Ensuring Access to Materials from Completed Rulemakings
7. Agencies should develop systematic protocols to enable the online storage and retrieval of materials from completed rulemakings. Such protocols should, to the extent feasible, ensure that website visitors using out-of-date URLs are automatically redirected to the current location of the material sought.
Periodically Evaluating Agency Use of the Internet in Rulemaking
8. Agencies should periodically evaluate their use of the Internet in rulemaking and should continue to innovate and experiment with new and cost-effective ways to engage the public in rulemaking via the Internet.
[1] Administrative Conference of the United States, Recommendation 2011-1, Legal Considerations in e-Rulemaking 1 (quoting Cary Coglianese, E-Rulemaking: Information Technology and the Regulatory Process 2 (2004) (working paper), http://lsr.nellco.org/upenn_wps/108).
[2] Exec. Order No. 13,166, 65 Fed. Reg. 50,121, 50,121 (Aug. 11, 2000).
[3] OMB Deputy Director for Management Clay Johnson, Memorandum on Policies for Federal Agency Public Websites (Dec. 17, 2004), available at http://www.whitehouse.gov/sites/default/files/omb/memoranda/-fy2005/m05-04.pdf.
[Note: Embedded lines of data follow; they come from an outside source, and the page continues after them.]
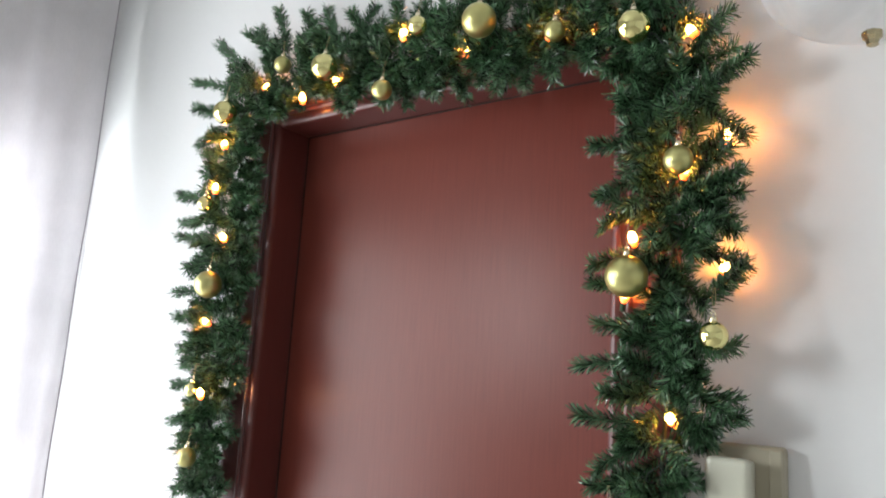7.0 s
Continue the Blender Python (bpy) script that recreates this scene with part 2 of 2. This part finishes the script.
# ---- curtain by the window ----
ROD_X, ROD_Z = -1.80, 2.64
rod = thing("curtain_rod", (ROD_X, 1.28, ROD_Z), "dark bronze curtain rod with a knobbed end", "curtain rod")
world_part("pole", tube([(ROD_X, -1.5, ROD_Z), (ROD_X, -0.1, ROD_Z), (ROD_X, 1.29, ROD_Z)], 0.011, 12), STEEL, rod, smooth=True)
bm = lathe([(0, -0.03), (0.012, -0.028), (0.013, -0.015), (0.009, -0.008), (0.016, 0.0), (0.021, 0.010), (0.020, 0.020), (0.012, 0.030), (0, 0.034)], 20)
bmesh.ops.transform(bm, matrix=Matrix.Translation((ROD_X, 1.305, ROD_Z)) @ Matrix.Rotation(radians(-90), 4, "X"), verts=bm.verts)
world_part("finial", bm, STEEL, rod, smooth=True)
for y in (-1.35, 1.22):
    world_part("bracket", tube([(LEFT, y, ROD_Z - 0.01), (LEFT + 0.06, y, ROD_Z - 0.012), (ROD_X, y, ROD_Z - 0.012)], 0.006, 8), STEEL, rod)


def curtain(name, y0, y1, label, phase):
    """A gathered cloth panel with soft pleats that open towards the hem."""
    bm = bmesh.new()
    nu, nv, z1, z0 = 140, 46, ROD_Z + 0.02, 0.03
    grid = []
    for j in range(nv + 1):
        v = j / nv
        row = []
        for i in range(nu + 1):
            u = i / nu
            amp = 0.012 + 0.010 * v
            fold = math.sin(2 * math.pi * (u * 1.7 + phase) + 0.9 * math.sin(3 * u + 2 * v)) + 0.22 * math.sin(2 * math.pi * (u * 4.3 + phase) + 2.5 * v)
            y = y0 + (y1 - y0) * u + 0.012 * math.sin(2 * math.pi * u * 2.6 + 1.0) * v + u ** 6 * (0.030 * (0.6 - v) ** 2 + 0.003 * math.sin(9 * v) + 0.0015 * math.sin(31 * v))
            row.append(bm.verts.new((ROD_X + amp * fold * (0.75 + 0.25 * math.sin(5 * v)), y, z1 + (z0 - z1) * v)))
        grid.append(row)
    for a, b in zip(grid, grid[1:]):
        for i in range(nu):
            bm.faces.new((a[i], a[i + 1], b[i + 1], b[i]))
    places = [[v.co.copy() for v in row] for row in grid]
    me = finish(bm, name, CLOTH, True)
    ob = new(name, me)
    thick = ob.modifiers.new("cloth", "SOLIDIFY")
    thick.thickness = 0.0015
    edge = [row[-1] for row in places][1:-1]
    part("hem", tube(edge, 0.0022, 8), HEM, ob, "narrow stitched darker hem", True)
    return tagged(ob, label, "curtain")


curtain("curtain", 0.93, 1.270, "grey sheer curtain gathered in folds beside a window", 0.62)

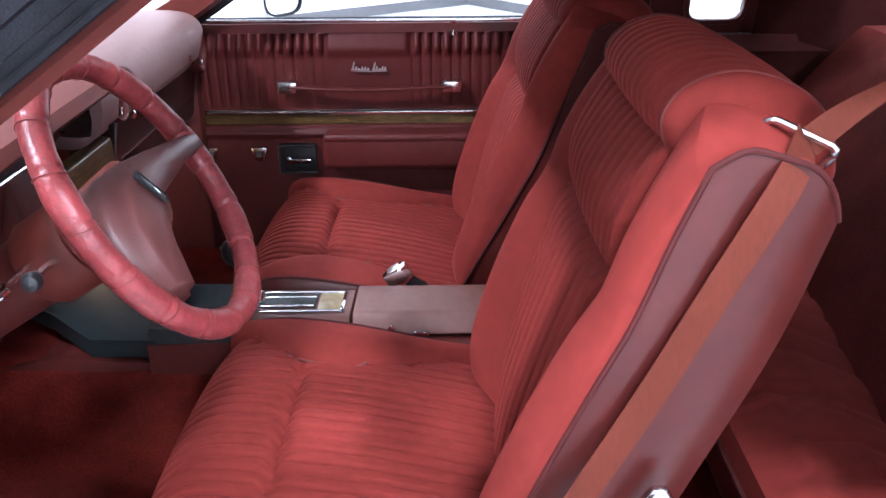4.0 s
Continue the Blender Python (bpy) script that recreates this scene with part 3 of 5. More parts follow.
def make_seat(y0, side, dx, label, group, low=0.0):
    """A bucket seat about y0; side: -1 where its outer flank faces the driver's door."""
    t = thing("front_seat", (0.25 + dx, y0, 0.36), label, "car seat", group)
    def at(x, w, z):
        return Vector((x + dx, y0 + side * w, z))

    # cushion: line of its middle, thrown out across
    line = spline([(x, 0, z) for x, z in CUSHION], 72)
    norm = []
    for i in range(73):
        d = line[min(i + 1, 72)] - line[max(i - 1, 0)]
        norm.append(Vector((d.z, 0, -d.x)).normalized() * (1 if d.x < 0 or d.z > 0 else 1))
    norm = [(-n if n.z < -0.05 or (abs(n.z) <= 0.35 and n.x > 0) else n) for n in norm]
    seam = 31

    def insert_half(v):
        """Half the width of the pleated middle: narrowest under the thighs, widest at both ends."""
        return curve([(0.0, 0.258), (0.125, 0.245), (0.25, 0.192), (0.36, 0.164), (0.45, 0.168), (0.53, 0.200), (0.60, 0.236), (0.70, 0.250), (1.0, 0.252)], v)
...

[4] See generally Administrative Conference of the United States, Recommendation 2011-2, Rulemaking Comments (recommending that agencies establish and publish certain policies governing rulemaking comments).
[5] Throughout this recommendation, the term "rulemaking" includes, but is not limited to, the following proceedings, providing an agency is seeking or intends to seek public comment on them: planned rulemakings that have appeared in the Unified Agenda, rules at the advanced notice of proposed rulemaking stage, and proposed nonlegislative rules. The recommendation also extends to guidance documents on which an agency is seeking or intends to seek public comment.
Recommended Citation: Admin. Conf. of the U.S., Recommendation 2011-8, Agency Innovations in e-Rulemaking, 77 Fed. Reg. 2264 (Jan. 17, 2012).